*Available data*:

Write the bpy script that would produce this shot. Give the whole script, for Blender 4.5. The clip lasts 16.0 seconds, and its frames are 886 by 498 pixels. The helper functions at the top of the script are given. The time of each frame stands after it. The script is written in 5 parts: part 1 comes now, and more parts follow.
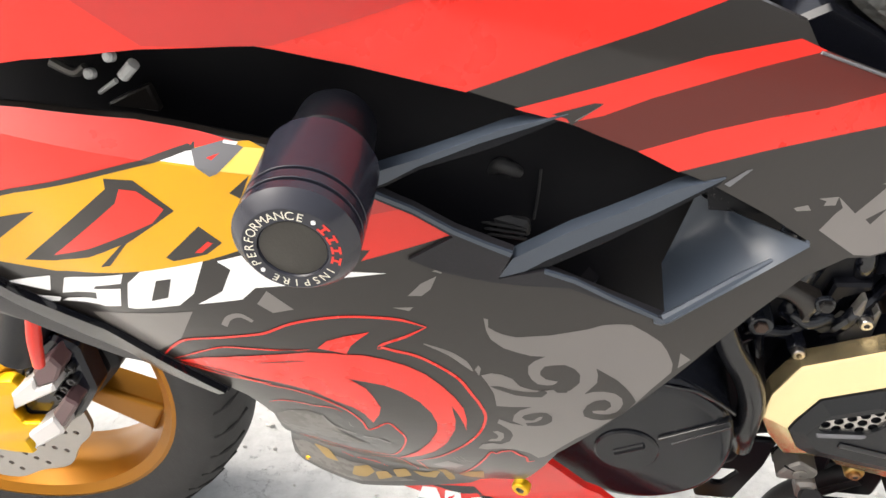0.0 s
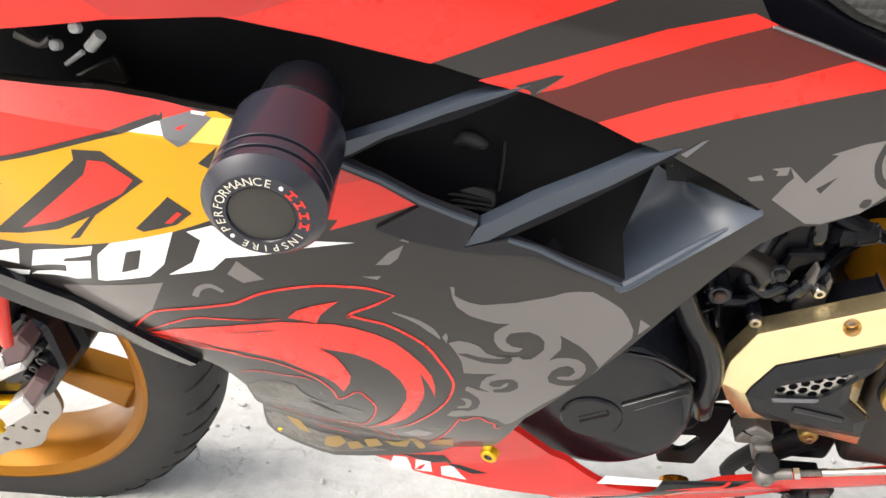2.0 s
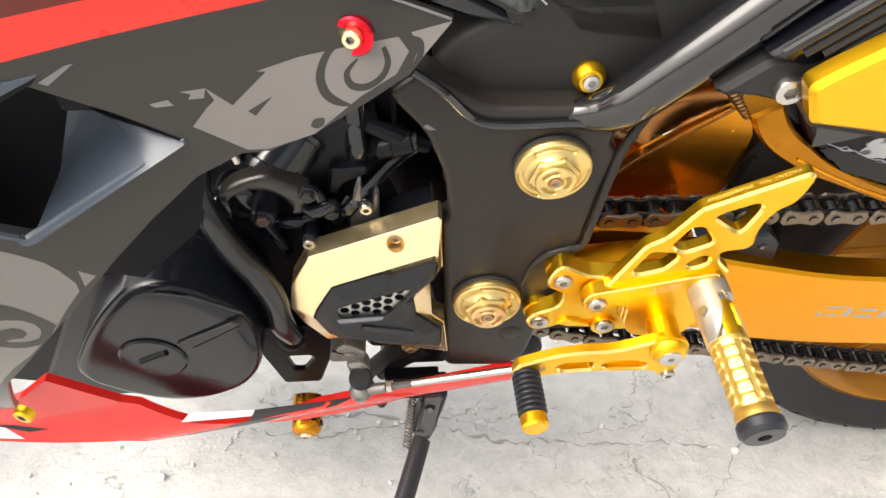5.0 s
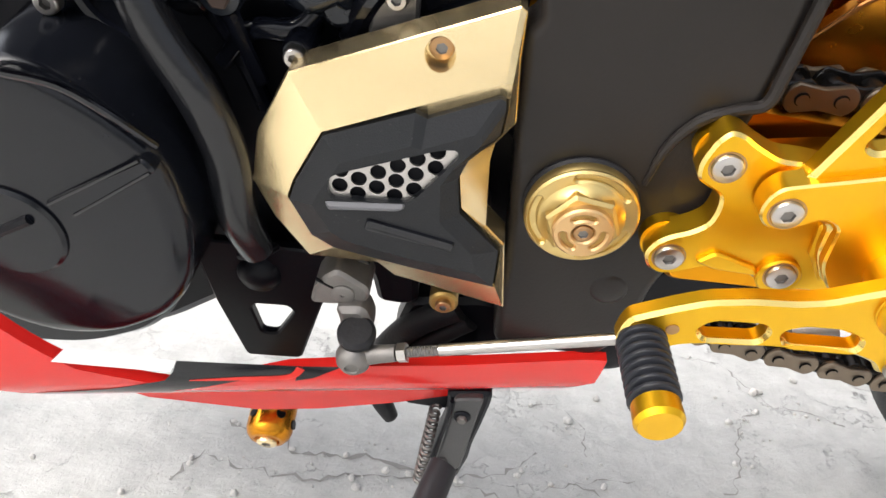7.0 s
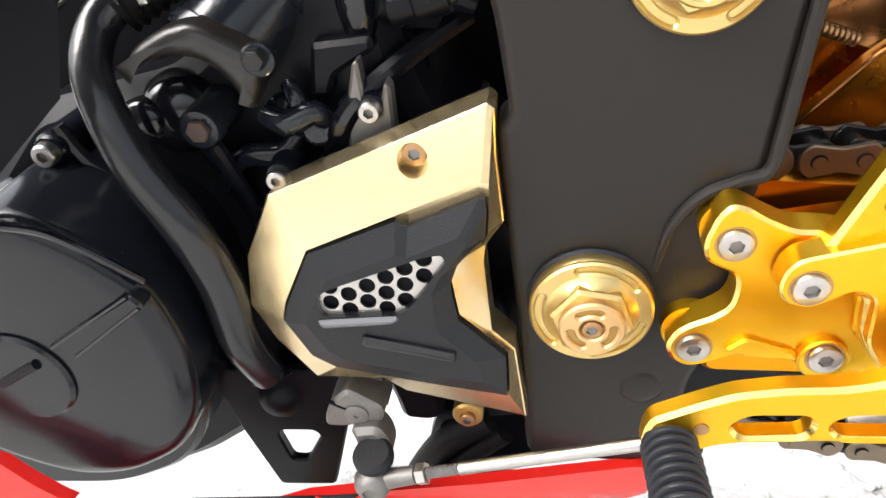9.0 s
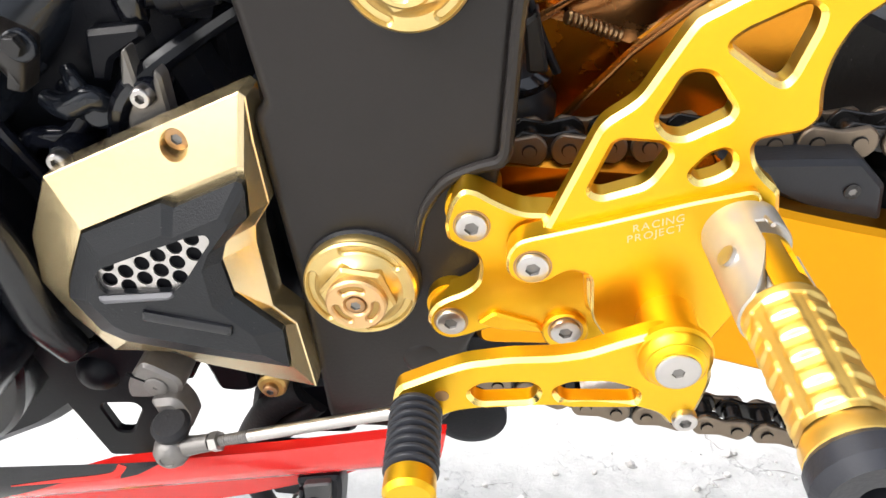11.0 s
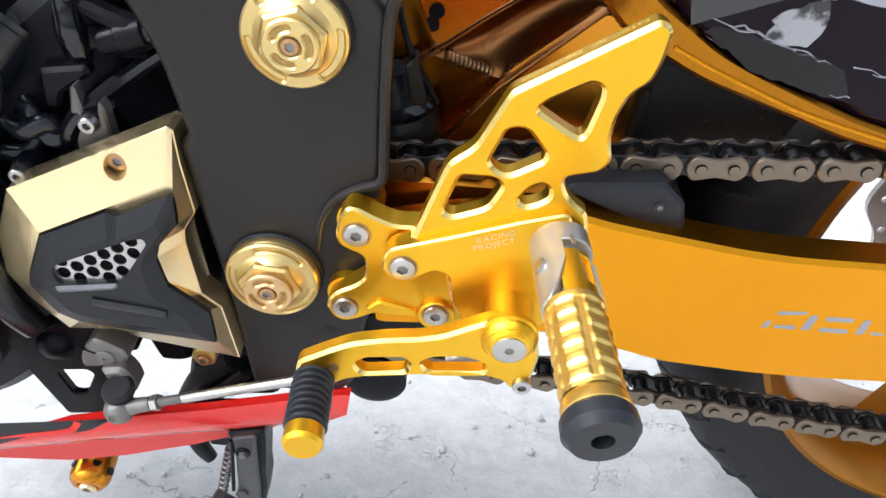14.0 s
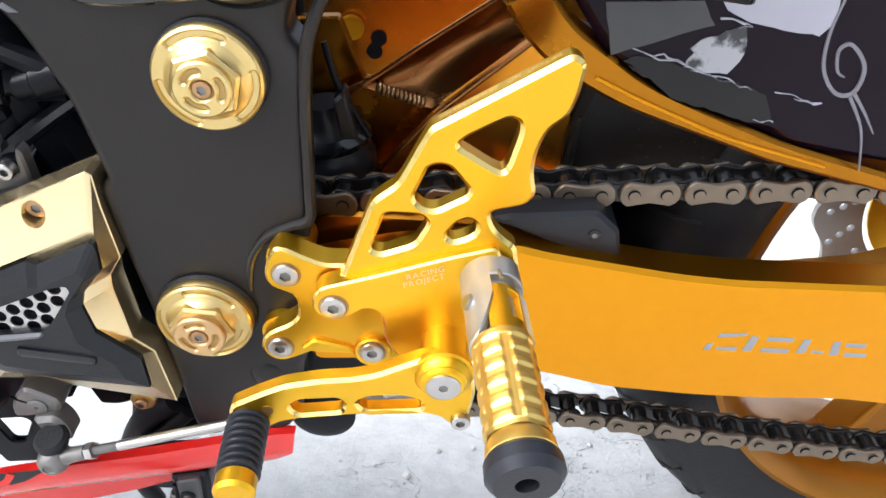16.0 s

*Description of the task*: Print the full listing exactly, dropping the pictures.

*Exercise solution*:
Write the bpy script that would produce this shot. Give the whole script, for Blender 4.5. The clip lasts 16.0 seconds, and its frames are 886 by 498 pixels. The helper functions at the top of the script are given. The time of each frame stands after it. The script is written in 5 parts: part 1 comes now, and more parts follow.
0.0 s
2.0 s
5.0 s
7.0 s
9.0 s
11.0 s
14.0 s
16.0 s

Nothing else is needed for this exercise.